Reduced availability of medical visits and concerns about contracting COVID-19 at the beginning of the pandemic contributed to large drops in medical visits, including for preventive care. But now is the time to makes sure you are up-to-date on prevention. Even though I have no family history, really don’t enjoy a colonoscopy and wanted to use COVID-19 as an excuse to cancel, I got my colonoscopy earlier this month. I had a precancerous polyp detected, and its removal probably prevented cancer for me down the road.
I also have an appointment to get my flu vaccine in October. Although no one in my family has died of influenza that I know of, I don’t want to find out. And, I will not take a chance of passing influenza to my octogenarian parents or anyone else.
Annual flu vaccination is recommended for everyone age 6 months and older, but flu vaccine is particularly important this year for several reasons. First, we want to prevent as many illnesses as possible. Any illness with cough or fever, common symptoms of both influenza and COVID-19, will raise alarms and trigger testing for SARS-CoV-2 (the virus that causes COVID) and influenza (flu).
Second, influenza-related illnesses will further strain our medical testing and hospital resources.
Third, risk groups for severe influenza and COVID overlap a lot; older adults and people with chronic medical conditions are at high risk of both flu and COVID-19. Children younger than 5 years and pregnant women are at increased risk of severe illness from influenza.
Fourth, the co-circulation of flu and SARS-CoV-2 viruses increases the risk of people getting even sicker if they contract both viruses at the same time. Such cases occurred in the COVID-19 spring wave.
Lastly and most importantly, flu vaccines work to reduce illnesses, hospitalizations and deaths.
While we wait for a safe and effective COVID-19 vaccine, we have FDA-approved influenza vaccines now. Doctors’ offices and pharmacies have already implemented procedures to keep patients and their staff safe when providing care, including vaccines.
Although we can never predict the severity of any influenza season, the 2020-21 season offers additional challenges due to COVID-19. Some people think that because of social distancing, influenza circulation will not occur. I would remind those people that we have plenty of COVID-19 spreading right now and influenza spreads similarly to COVID. Predicting the spread of viruses, as we have all experienced, can be very humbling.

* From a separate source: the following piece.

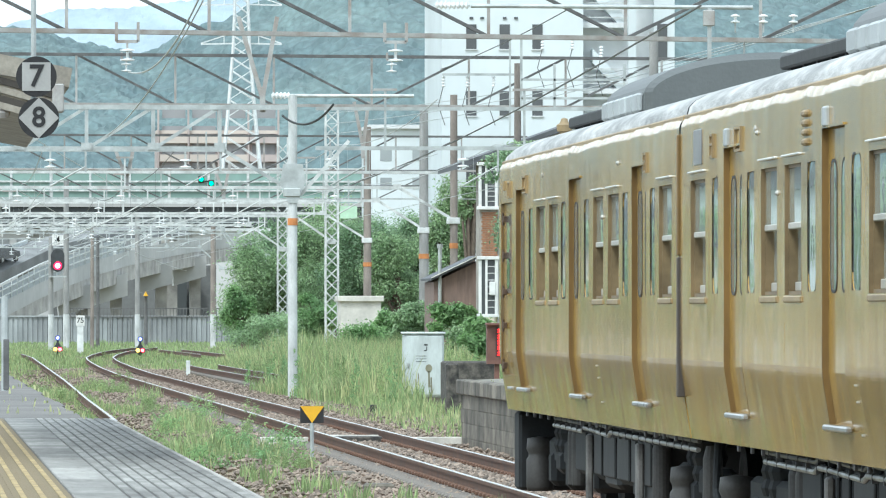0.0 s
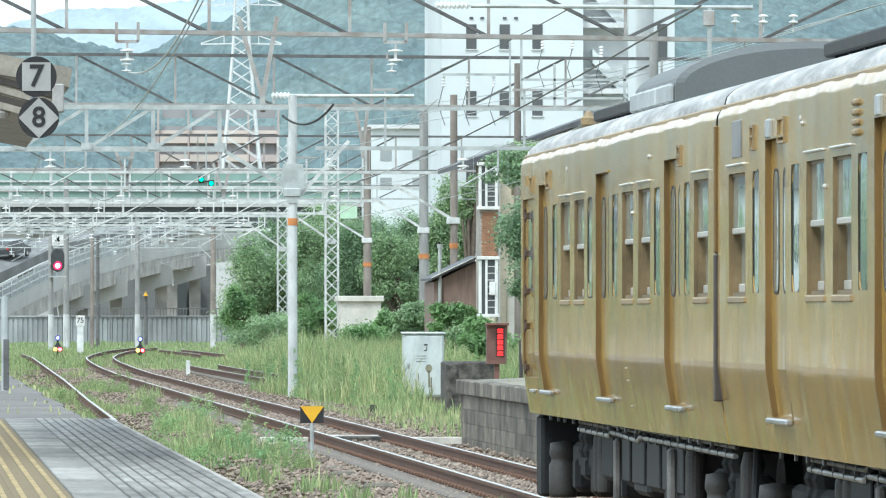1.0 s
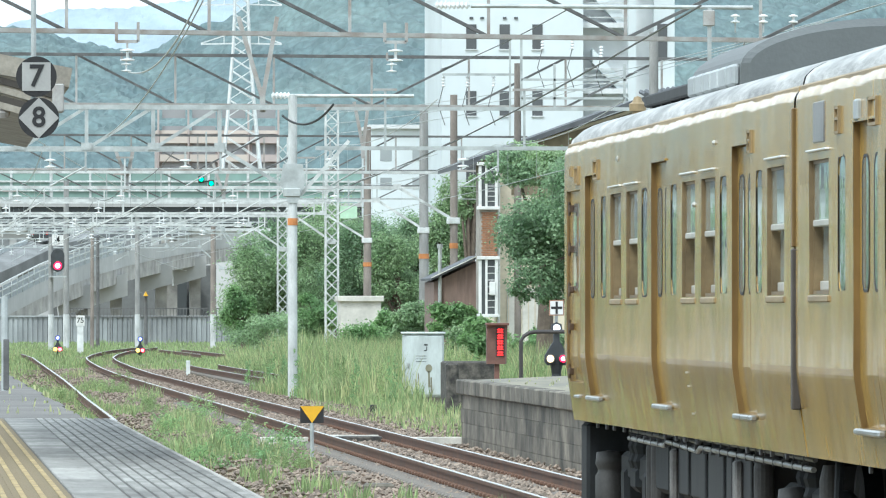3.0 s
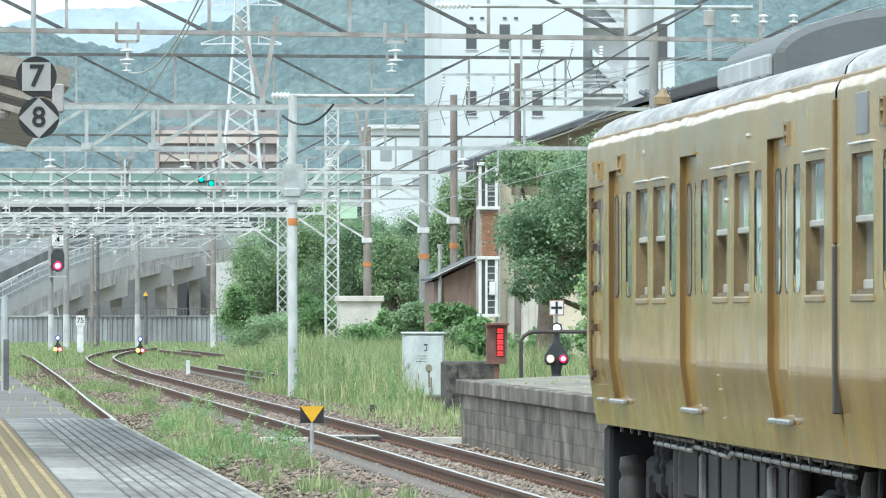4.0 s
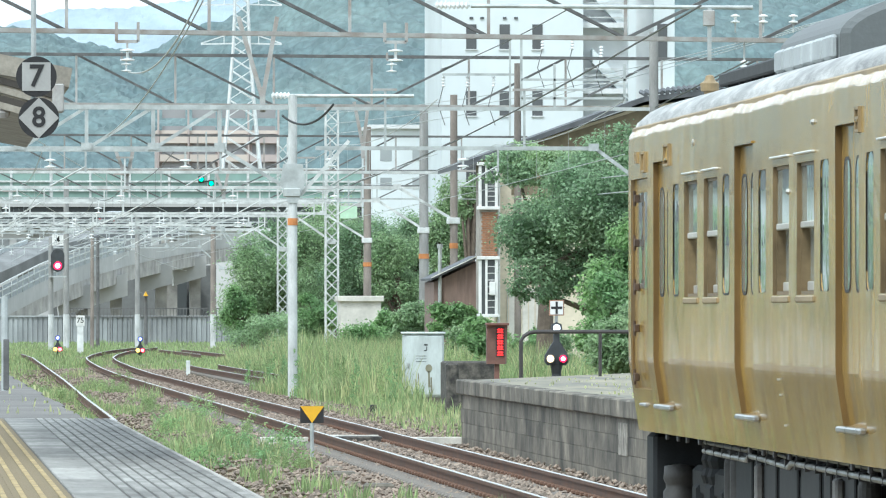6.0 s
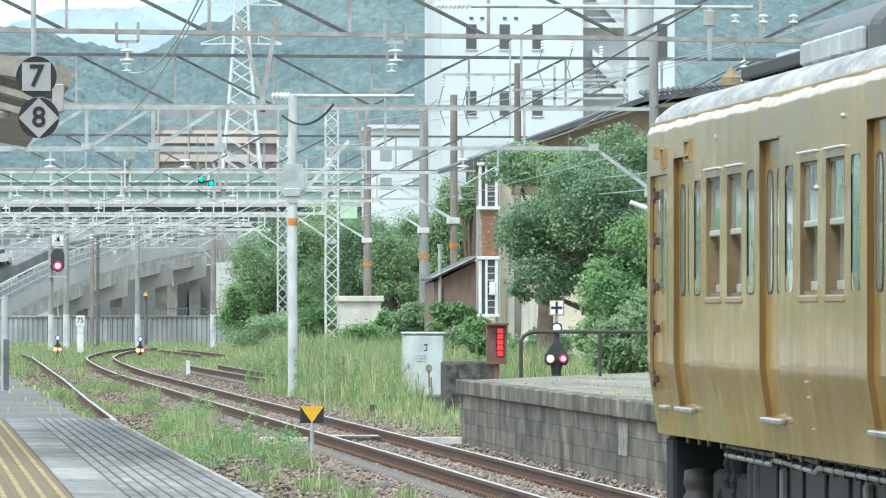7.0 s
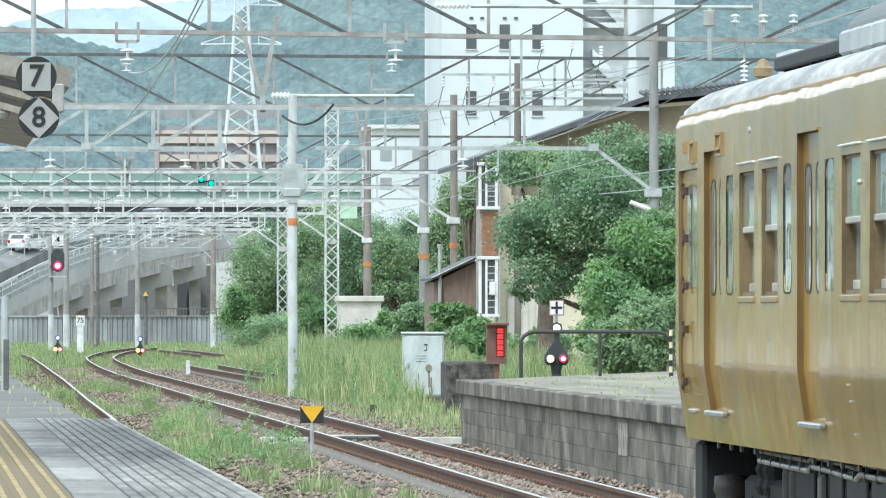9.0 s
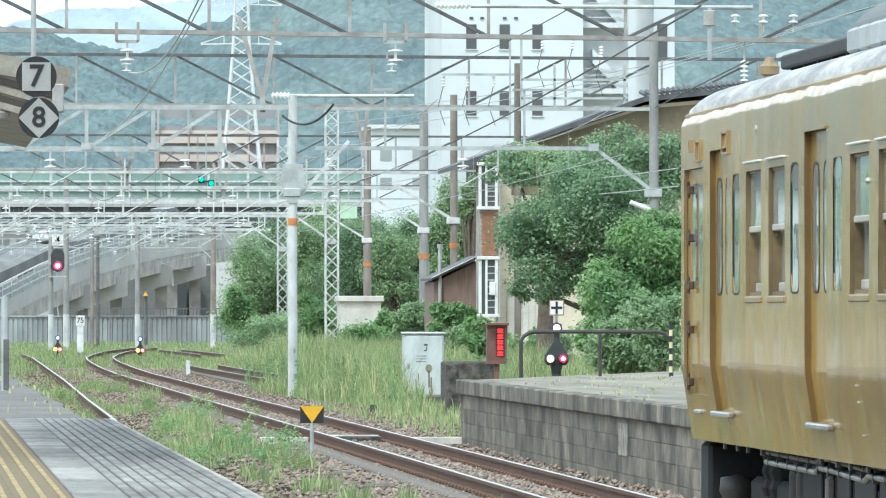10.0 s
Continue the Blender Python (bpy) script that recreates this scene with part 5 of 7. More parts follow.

There are many options for getting your flu vaccine. Call your medical and pharmacy provider or local health department for starters. Another option this year is to get your flu vaccine at a drive-through flu vaccination clinic on the Idaho State University Meridian Campus on October 3 from 10:00am – 5:00pm. This drive-through clinic is co-sponsored by The Idaho Immunization Coalition, Idaho State University, Meridian, Albertsons, St. Alphonsus Health System, and Idaho Department of Health and Welfare Immunization Program. The drive-through clinic is for people 6 months and older.
I hope to see you there.
Carolyn B. Bridges, MD, FACP, former associate director of Influenza and associate director of adult immunizations, CDC, on behalf of the Idaho Immunization Coalition and Get Immunized Idaho.